* [Short exercise]:
Search the entries for the word "with" and pull out each line that has it.
[start Rows]
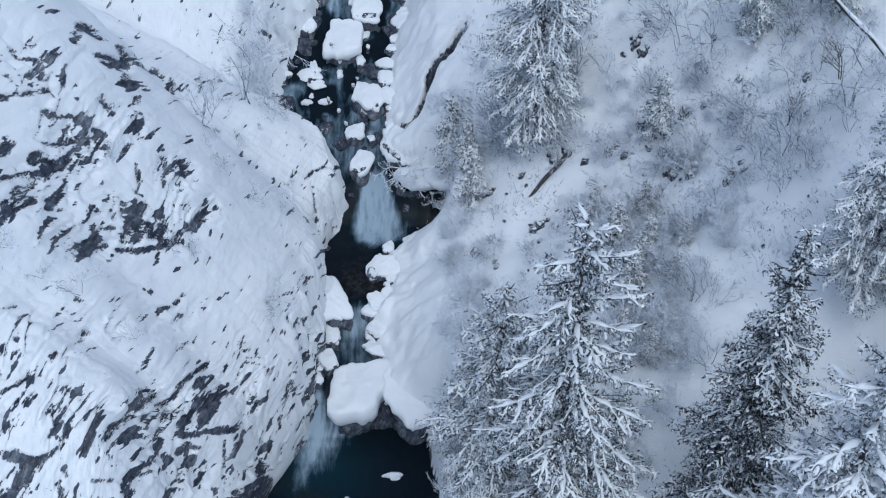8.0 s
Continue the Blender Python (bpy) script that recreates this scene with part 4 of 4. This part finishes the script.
for k, (x, y, size) in enumerate(((-19.6, 50.4, 0.9), (-18.3, 50.8, 0.6), (-17.0, 51.3, 0.8), (-13.3, 57.9, 1.0), (-13.8, 57.7, 0.7), (-9.6, 59.8, 0.9), (-9.5, 59.4, 0.7), (-12.4, 64.9, 1.1), (-11.0, 64.5, 0.7), (-16.4, 58.5, 0.8), (-15.3, 51.5, 0.6), (-9.7, 71.7, 0.6), (-11.5, 78.0, 1.0))):
    shrub(x, y, bushes[k % 4], size, k, "small bare shrub on the snowy rock face")
shrub(-13.6, 67.4, saplings[1], 0.9, 1.0, SAPLING, "sapling", "tree", "bare saplings", 0.3)
shrub(-12.8, 77.0, saplings[0], 1.0, 5.0, SAPLING, "sapling", "tree", "bare saplings")
shrub(-13.0, 77.2, frosted_sapling, 1.15, 2.0, SAPLING, "sapling", "tree", "bare saplings")
shrub(-12.0, 80.4, frosted_sapling, 0.9, 4.1, SAPLING, "sapling", "tree", "bare saplings", 0.2)
shrub(-12.2, 85.0, frosted_sapling, 1.0, 0.5, SAPLING, "sapling", "tree", "bare saplings")
for x, y, k, size, turn in ((8.2, 73.4, 0, 1.2, 1), (7.4, 72.6, 0, 1.0, 3), (18.8, 62.6, 1, 1.1, 2), (22.0, 63.6, 1, 1.3, 4), (4.4, 54.0, 1, 1.2, 5), (21.5, 70.5, 0, 1.1, 2), (13.5, 55.0, 1, 0.8, 1)):
    shrub(x, y, saplings[k], size, turn, SAPLING, "sapling", "tree", "bare saplings", 0.12)
for x, y, k, size, turn in ((20.3, 39.4, 0, 2.1, 1), (22.4, 40.0, 1, 2.3, 3), (23.8, 38.6, 0, 2.0, 5)):
    shrub(x, y, bushes[k], 0.8 * size, turn, "large shrub with arching branches thick with rime", lean=0.2)
overhang = shrub(-1.7, 76.6, rimed[0], 1.4, 0.8, "rime-white shrub leaning out over the cascade")
overhang.rotation_euler = (0.35, -0.55, 0.8)
overhang.location = (-1.9, 76.3, 6.95)
for x, y, z, rx, ry in ((-1.3, 76.3, 6.5, 1.9, 1.1), (0.2, 75.9, 6.8, 1.3, 1.0)):
    v, f = pillow(rx, ry, 0.55, 2.3, int(z * 10), 0.35, 0.35, lobes=2.2, drape=0.3)
    ledge = new("snow_ledge", mesh_of("snow_ledge", v, f, snow_mat))
    ledge.location = (x, y, z)
    tagged(ledge, "overhanging ledge of snow above the dark hollow beside the cascade", "snow ledge")


# ---- rocks, stones and fallen timber on the slope ----
def lump_mesh(seed, square=2.2):
    rng = np.random.RandomState(seed)
    th, ph = np.meshgrid(np.linspace(0, 2 * math.pi, 28, endpoint=False), np.linspace(0.02, 3.12, 15))
    d = np.stack([np.sin(ph) * np.cos(th), np.sin(ph) * np.sin(th), np.cos(ph)], -1).reshape(-1, 3)
    faces = rng.normal(0, 1, (14, 3))
    faces /= np.linalg.norm(faces, axis=1, keepdims=True)
    v = d * (rng.uniform(0.45, 0.95, 14) / np.clip(d @ faces.T, 0.12, None)).min(1).clip(0.2, 1.15)[:, None]
    v = v * (1 + 0.35 * (fbm(v[:, 0] * 2.5 + seed, v[:, 1] * 2.5, v[:, 2] * 2.5, 4, 27) - 0.47))[:, None]
    i, k = np.meshgrid(np.arange(14), np.arange(28), indexing="ij")
    j = (k + 1) % 28
    f = np.stack([i * 28 + k, (i + 1) * 28 + k, (i + 1) * 28 + j, i * 28 + j], -1).reshape(-1, 4)
    me = mesh_of("rock", v, f, boulder_mat)
    paint(me, "bare", np.full(len(me.vertices), 0.62))
    return me


lump_meshes = [lump_mesh(k) for k in (3, 8, 14)]
stone_mesh = lump_mesh(21)
stone_mesh.attributes["bare"].data.foreach_set("value", np.full(len(stone_mesh.vertices), 0.95))


def rock(x, y, sx, sy, sz, turn, k=0):
    ob = new("rock", lump_meshes[k % 3])
    ob.matrix_basis = Matrix.LocRotScale(on_ground(x, y, 0.1), Euler((0.5, 0, turn)), (sx, sy, sz))
    tagged(ob, "dark rock breaking through the snow", "rock", "rocks on the slope")


# the rock at (7.5, 70.1) stands in for the dark hole by the fallen trunk
for k, (x, y, s) in enumerate(((6.9, 43.8, 0.7), (5.3, 42.7, 1.2), (4.2, 41.3, 1.1), (3.4, 70.2, 0.5), (6.4, 66.2, 0.7), (10.6, 69.0, 0.6), (13.6, 65.8, 0.6), (12.3, 74.6, 0.7), (11.6, 74.4, 0.5), (16.5, 62.9, 0.5), (14.1, 69.4, 0.5), (16.0, 71.2, 0.6), (13.4, 67.2, 0.6), (12.7, 67.8, 0.5), (13.0, 74.1, 0.35), (12.1, 75.0, 0.3), (13.6, 68.1, 0.7), (13.9, 65.4, 0.45), (5.9, 66.5, 0.35), (6.9, 66.3, 0.4), (7.5, 70.1, 0.7), (15.7, 68.8, 0.4), (6.0, 42.8, 0.8), (4.4, 41.0, 0.7), (11.0, 69.0, 0.4), (17.6, 69.4, 0.5))):
    rock(x, y, 0.8 * s, 0.55 * s, 0.6 * s, 0.7 * k, k)


outcrops = random.Random(52)
for x, y, count in ((13.7, 68.3, 6), (14.2, 65.4, 6), (4.2, 70.6, 4), (6.6, 66.6, 5), (12.4, 74.3, 5), (16.6, 63.2, 4), (10.8, 69.2, 4), (9.2, 59.5, 4), (15.6, 70.8, 5), (19.4, 66.2, 4), (12.2, 60.5, 3), (3.3, 66.2, 3), (7.8, 70.0, 5), (20.5, 74.5, 4), (16.0, 76.5, 4)):
    for k in range(count):
        size = outcrops.uniform(0.2, 0.6)
        rock(x + outcrops.gauss(0, 0.7), y + outcrops.gauss(0, 0.8), size, 0.7 * size, 0.8 * size, outcrops.uniform(0, 6), k)


def wet_rock(x, y, level, r, turn, k):
    ob = new("wet_rock", wet_meshes[k % 3])
    ob.matrix_basis = Matrix.LocRotScale((x, y, level + 0.02 * r), Euler((0.25 * math.sin(turn * 3), 0.25 * math.cos(turn * 2), turn)), (r, r * 0.75, r * 0.9))
    tagged(ob, "dark wet rock with a little snow beside the stream", "rock", "wet rocks in the stream")


wet_meshes = [lump_mesh(k) for k in (31, 37, 45)]
for me in wet_meshes:
    me.attributes["bare"].data.foreach_set("value", np.full(len(me.vertices), 1.0))
wet = random.Random(70)
for k in range(44):
    y = wet.uniform(77.5, 93.5)
    s = wet.random()
    x = float(left_x(y)) + wet.uniform(-0.3, 0.5) if s < 0.45 else float(right_x(y)) + wet.uniform(-0.5, 0.2) if s < 0.75 else wet.uniform(float(left_x(y)) + 1, float(right_x(y)) - 0.6)
    wet_rock(x, y, float(water_z(y)), wet.uniform(0.25, 0.95), wet.uniform(0, 6), k)
for k in range(16):
    y = wet.uniform(58.9, 72.5)
    x = float(left_x(y)) + wet.uniform(-0.2, 0.4) if k % 2 else float(right_x(y)) + wet.uniform(-0.35, 0.1)
    wet_rock(x, y, float(water_z(y)), wet.uniform(0.2, 0.5), wet.uniform(0, 6), k)


for k in range(46):
    y = wet.uniform(43.0, 53.5)
    x = wet.uniform(float(bank_edge(y)) + 0.2, float(right_x(y)) - 0.3)
    wet_rock(x, y, float(water_z(y)) - 0.03, wet.uniform(0.10, 0.30), wet.uniform(0, 6), k)
for k, (x, y, r) in enumerate(((-2.6, 75.6, 0.5), (-2.3, 74.6, 0.35), (-6.1, 75.4, 0.3), (-1.5, 75.6, 0.6))):
    wet_rock(x, y, float(water_z(y)), r, 1.3 * k, k)


def stone(x, y, s, turn):
    ob = new("stone", stone_mesh)
    ob.matrix_basis = Matrix.LocRotScale(on_ground(x, y, -0.02), Euler((0.2, 0, turn)), (s * 1.8, s * 0.8, s * 0.6))
    tagged(ob, "small dark stone lying on the snow", "stone", "stones on the snow")


for k, (x, y) in enumerate(((9.2, 44.7), (10.4, 44.5), (11.0, 44.2), (8.5, 44.7), (11.5, 44.6), (9.6, 43.1), (9.7, 46.1), (8.9, 39.7), (5.5, 40.9), (8.3, 44.2), (11.9, 46.0))):
    stone(x, y, 0.07 + 0.06 * ((k * 7) % 5) / 4, k)
scatter = random.Random(44)
for _ in range(90):
    x, y = scatter.uniform(3, 20), scatter.uniform(56, 82)
    stone(x, y, scatter.uniform(0.05, 0.15), scatter.uniform(0, 6))
for x, y, s in ((-8.4, 45.2, 0.1), (-7.6, 43.6, 0.08), (-5.4, 46.4, 0.12), (-4.9, 46.5, 0.08), (-5.9, 46.3, 0.08)):
    stone(x, y, s, x)


def timber(name, a, b, r, label, cover=True):
    """A fallen trunk between two places, snow along its top."""
    a, b = np.array(a), np.array(b)
    log = thing(name, tuple((a + b) / 2), label, "log")
    t = np.linspace(0, 1, 14)
    pts = (a + (b - a) * t[:, None]) - (a + b) / 2
    pts += 0.35 * r * np.stack([np.sin(t * 7 + a[0]), np.cos(t * 5 + a[1]), 1.5 * np.sin(t * 9 + a[0])], 1) + np.array((0, 0, 0.1)) * np.sin(t * 3.1)[:, None]
    wood, snow = Soup(), Soup()
    tube(wood, pts, [r * (1 - 0.35 * q) for q in t], 8)
    part("trunk", wood.mesh("trunk", bark_mat), log)
    if cover:
        rng = np.random.RandomState(int(abs(a[0]) * 10))
        tube(snow, pts + np.array((0, 0, r * 0.75)), r * (1.05 - 0.35 * t) * rng.uniform(0.55, 1.35, 14), 8, 0.75)
        part("snow_cover", snow.mesh("snow_cover", snow_mat), log, "band of snow along the trunk")


def rest(x, y, up=0.15):
    p = on_ground(x, y)
    return (p[0], p[1], p[2] + up)


timber("fallen_trunk", rest(18.0, 37.7, 0.5), rest(26.0, 36.8, 0.7), 0.26, "fallen trunk with snow along its top")
timber("fallen_trunk", rest(11.8, 37.9, 0.2), rest(6.5, 38.6, 0.1), 0.18, "long fallen trunk buried in snow")
timber("fallen_trunk", rest(8.3, 70.2, 0.10), rest(5.6, 68.3, -0.05), 0.17, "fallen rotten trunk half buried in snow", False)
timber("leaning_trunk", rest(24.6, 64.0, 0.4), rest(20.6, 71.4, 3.0), 0.15, "leaning broken trunk thick with snow")
dark_sapling = shrub_mesh(19, 4.6, 2, 0.25, 4, 0.06, 1.1, bark_mat)
for x, y, size, turn in ((19.4, 64.9, 0.65, 1.0), (22.2, 66.3, 0.7, 2.6), (11.6, 50.6, 0.4, 4.0)):
    shrub(x, y, dark_sapling, size, turn, "leafless sapling with a thin dark stem in the snow", "sapling", "tree", "bare saplings", 0.15)
shrub(14.0, 54.2, saplings[1], 0.6, 1.3, SAPLING, "sapling", "tree", "bare saplings", 0.6)
timber("leaning_trunk", rest(20.9, 38.2, 0.2), rest(20.1, 39.2, 0.9), 0.13, "short dark broken trunk in a thicket", False)
timber("leaning_trunk", rest(19.6, 40.0, 0.3), rest(22.4, 41.6, 1.2), 0.08, "thin dark dead trunk leaning on the slope", False)

dead = new("dead_branch", shrub_mesh(63, 2.6, 4, 1.0, 3, 0.04, 0.05, snow_mat))
dead.matrix_basis = Matrix.LocRotScale((0.1, 58.4, 1.1), Euler((0.5, -0.9, 0.4)), (1, 1, 1))
tagged(dead, "broken branches coated with snow at the pool's edge", "branch")


# ---- undergrowth: stalks and twig ends that stick out of the snow ----
def undergrowth(count):
    rng = np.random.RandomState(77)
    x, y = rng.uniform(0.8, 25, count), rng.uniform(40, 88, count)
    thick = fbm(x * 0.35, y * 0.35, 5, 4, 101)
    chute = np.exp(-(((x - 9.8) / 2.6) ** 2 + ((y - 43.5) / 4.5) ** 2))
    keep = rng.uniform(0, 1, count) < step(0.40, 0.62, thick) * (1 - chute)
    x, y = x[keep], y[keep]
    n = len(x)
    foot = np.stack([x, y, ground_height(x, y) - 0.03], 1)
    d = np.stack([rng.normal(0, 0.6, n), rng.normal(0, 0.6, n), rng.uniform(0.3, 1.0, n)], 1)
    d /= np.linalg.norm(d, axis=1, keepdims=True)
    side = np.cross(d, rng.normal(0, 1, (n, 3)))
    side /= np.linalg.norm(side, axis=1, keepdims=True)
    tall, wide = rng.uniform(0.15, 0.6, (n, 1)), rng.uniform(0.012, 0.028, (n, 1))
    mid = foot + d * tall * 0.5 + rng.normal(0, 0.04, (n, 3))
    v = np.stack([foot - side * wide, foot + side * wide, mid + side * wide * 0.8, foot + d * tall, mid - side * wide * 0.8], 1)
    f = np.array([(0, 1, 2), (0, 2, 4), (4, 2, 3)])
    me = mesh_of("undergrowth", v.reshape(-1, 3), (np.arange(n)[:, None, None] * 5 + f).reshape(-1, 3), twig_mat, False)
    tagged(new("undergrowth", me), "frosted dead stalks and twigs poking out of the snow", "undergrowth", kind="stuff")


undergrowth(60000)
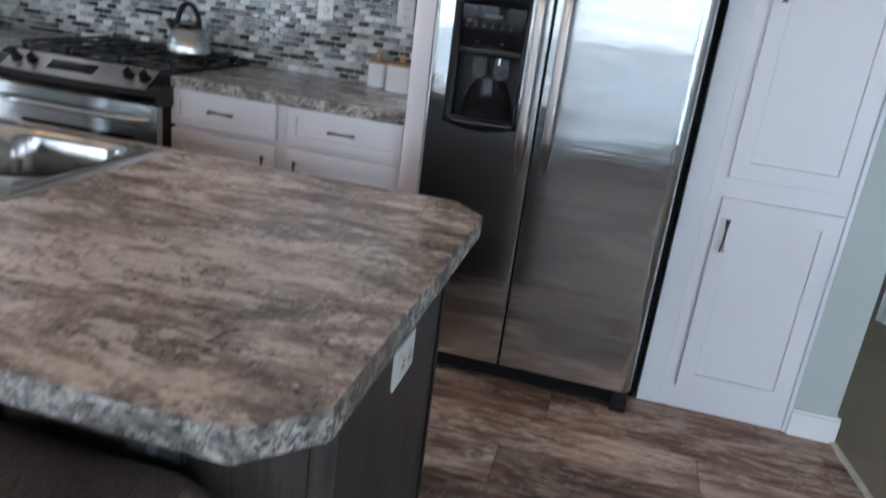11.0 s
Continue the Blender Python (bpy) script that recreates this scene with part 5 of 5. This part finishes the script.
[end Rows]
* [Result for this task]:
Continue the Blender Python (bpy) script that recreates this scene with part 4 of 4. This part finishes the script.
    shrub(x, y, bushes[k], 0.8 * size, turn, "large shrub with arching branches thick with rime", lean=0.2)
    tagged(ob, "dark wet rock with a little snow beside the stream", "rock", "wet rocks in the stream")
timber("fallen_trunk", rest(18.0, 37.7, 0.5), rest(26.0, 36.8, 0.7), 0.26, "fallen trunk with snow along its top")
timber("leaning_trunk", rest(24.6, 64.0, 0.4), rest(20.6, 71.4, 3.0), 0.15, "leaning broken trunk thick with snow")
    shrub(x, y, dark_sapling, size, turn, "leafless sapling with a thin dark stem in the snow", "sapling", "tree", "bare saplings", 0.15)
tagged(dead, "broken branches coated with snow at the pool's edge", "branch")
Continue the Blender Python (bpy) script that recreates this scene with part 5 of 5. This part finishes the script.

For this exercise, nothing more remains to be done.